— WHAT YOU NEED TO DO —
Track down every line below that holds "part" and copy it.
═══ DATA PROVIDED ═══
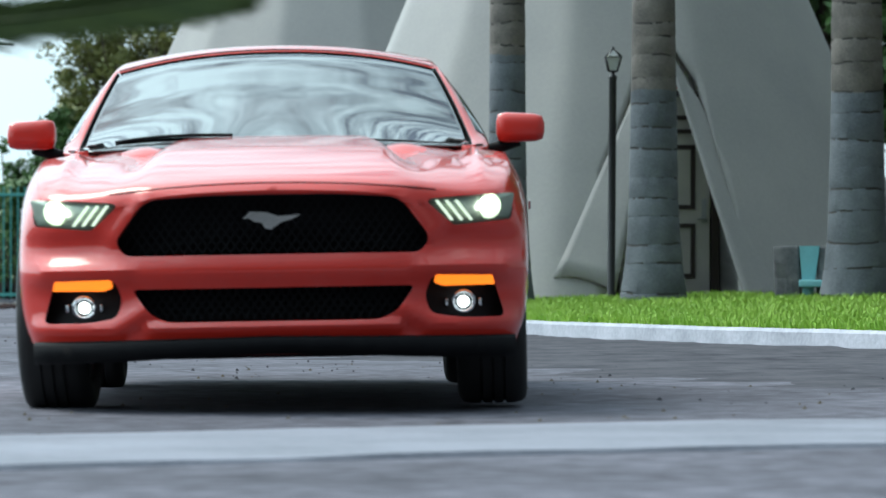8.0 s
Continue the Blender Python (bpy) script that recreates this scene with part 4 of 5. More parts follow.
def relief(x, z):
    """Form of the nose: an overhanging bonnet edge, the bumper bar, brows and lips round the lamps."""
    x = abs(x)
    tuck = 0.040 * max(0.0, min(1.0, (0.78 - z) / 0.20))
    bar = -0.034 * math.exp(-((z - 0.495) / 0.050) ** 2)
    brow = -0.017 * ridge(x, z, 0.52, 0.490, 0.80, 0.490, 0.055)
    lip = -0.030 * max(ridge(x, z, 0.54, 0.300, 0.82, 0.300, 0.05), ridge(x, z, 0.54, 0.300, 0.44, 0.36, 0.05), ridge(x, z, 0.0, 0.300, 0.42, 0.300, 0.04))
    rim = -0.018 * max(ridge(x, z, 0.0, 0.765, 0.42, 0.752, 0.04), ridge(x, z, 0.42, 0.752, 0.545, 0.60, 0.045))
    cheek = 0.016 * ridge(x, z, 0.60, 0.585, 0.84, 0.575, 0.06)
    return tuck + bar + brow + lip + rim + cheek


def face_y(w, z=0.78):
    return NOSE + bow(abs(w), 0) + relief(w, z)


def section(d):
    zb, ws, zs, zt, wt, zc = (curve(c, d) for c in (FLOOR, WIDE, WIDE_Z, CREST, CREST_W, CENTRE))
    mid = zs + (zt - zs) * 0.55
    pts = [(0.0, zb), (ws * 0.55, zb), (ws - 0.10, zb + 0.005), (ws - 0.035, zb + 0.07), (ws - 0.006, zb + (zs - zb) * 0.55), (ws, zs), (ws - 0.016, mid), (wt + (ws - wt) * 0.45, zt - 0.028), (wt, zt), (wt * 0.80, zt + (zc - zt) * 0.22), (wt * 0.50, zt + (zc - zt) * 0.80), (0.0, zc)]
    out = []
    for i in range(len(pts) - 1):
        q = [Vector(pts[max(0, min(len(pts) - 1, i + k))]) for k in (-1, 0, 1, 2)]
        if i == 0:
            q[0] = Vector((-pts[1][0], pts[1][1]))
        if i == len(pts) - 2:
            q[3] = Vector((-pts[-2][0], pts[-2][1]))
        fine = 5 if i < 8 else 14
        for s in range(fine):
            u = s / fine
            out.append(0.5 * (2 * q[1] + (q[2] - q[0]) * u + (2 * q[0] - 5 * q[1] + 4 * q[2] - q[3]) * u * u + (3 * q[1] - q[0] - 3 * q[2] + q[3]) * u ** 3))
    out.append(Vector(pts[-1]))
    shaped = []
    for p in out:
        w, z = p
        # scalloped lower door and the crease above it
        along = max(0.0, min(1.0, (d - 1.25) / 0.35)) * max(0.0, min(1.0, (3.25 - d) / 0.5))
        w -= 0.042 * along * math.exp(-((z - 0.44 - 0.05 * (d - 2.2)) / 0.065) ** 2) if w > 0.6 else 0
        crease = max(0.0, min(1.0, (d - 0.95) / 0.5))
        if w > 0.75:
            w += 0.016 * crease * math.exp(-((z - 0.80 - 0.02 * (d - 1.5)) / 0.02) ** 2)
        # power dome and its flanking creases on the bonnet
        if d < 1.6 and z > zt - 0.02 and d > 0.03:
            rise = min(1.0, max(0.0, d - 0.08) / 0.55)
            edge = 0.47 - 0.10 * (d / 1.4)
            z += 0.024 * rise / (1 + math.exp((w - edge) / 0.009)) - 0.016 * rise * math.exp(-((w - edge - 0.07) / 0.05) ** 2)
            # ridge along each wing above the headlight, and the shut line beside it
            z += 0.014 * rise * math.exp(-((w - 0.735) / 0.030) ** 2)
            z -= 0.006 * rise * math.exp(-((w - 0.665) / 0.006) ** 2)
        shaped.append((w, z))
    return shaped


def car_body(root):
    ds = [0, 0.012, 0.03, 0.06, 0.10, 0.15, 0.2] + [0.27 + 0.075 * i for i in range(58)] + [4.60, 4.64, 4.68, 4.71, 4.735, 4.752, 4.76]
    bm = bmesh.new()
    rings = []
    for d in ds:
        half = section(d)
        fade = max(0.0, 1 - d / 0.25) ** 1.5
        ring = [bm.verts.new((-w, NOSE + d + bow(w, d) + fade * relief(w, z), z)) for w, z in half]
        ring += [bm.verts.new((w, NOSE + d + bow(w, d) + fade * relief(w, z), z)) for w, z in half[-2:0:-1]]
        rings.append(ring)
    n = len(rings[0])
    for a, b in zip(rings, rings[1:]):
        for k in range(n):
            bm.faces.new((a[k], a[(k + 1) % n], b[(k + 1) % n], b[k]))
    # nose and tail faces, curved in plan
    half, across = len(section(0)), 56
    for ring, d, flip in ((rings[0], ds[0], 1), (rings[-1], ds[-1], -1)):
        rows = []
        for k in range(half):
            l, r = ring[k], ring[(n - k) % n]
            if l is r:
                rows.append([l] * (across + 1))
                continue
            row = [l]
            for q in range(1, across):
                x = l.co.x + (r.co.x - l.co.x) * q / across
                row.append(bm.verts.new((x, NOSE + d + bow(abs(x), d) + (relief(x, l.co.z) if d == 0 else 0.0), l.co.z)))
            rows.append(row + [r])
        for a, b in zip(rows, rows[1:]):
            for q in range(across):
                quad = list(dict.fromkeys([a[q], b[q], b[q + 1], a[q + 1]]))
                if len(quad) > 2:
                    bm.faces.new(quad[::flip])
    body = part("body", bm, [RED, CAR_BLACK, DARK_TRIM], root, "glossy red painted bodywork")
    for sx in (-1, 1):
        for y, r, inner in ((AXLE, 0.385, 0.60), (0.0, 0.39, 0.62)):
            bm = bmesh.new()
            got = bmesh.ops.create_cone(bm, cap_ends=True, segments=48, radius1=r, radius2=r, depth=0.5)
            bmesh.ops.transform(bm, matrix=pose(sx * (inner + 0.25), y, 0.345, 0, 90, 0), verts=bm.verts)
            cut(body, bm, CAR_BLACK)
    for outline, depth in OPENINGS:
        bm = bmesh.new()
        opening(bm, outline, depth)
        cut(body, bm, CAR_BLACK)
    bm = bmesh.new()
    box(bm, (0, -0.875, 0.90), (1.56, 2.45, 0.9))
    cut(body, bm, DARK_TRIM)
    body.data.set_sharp_from_angle(angle=radians(32))
    return body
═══
— WRITTEN ANSWER —
Continue the Blender Python (bpy) script that recreates this scene with part 4 of 5. More parts follow.
    body = part("body", bm, [RED, CAR_BLACK, DARK_TRIM], root, "glossy red painted bodywork")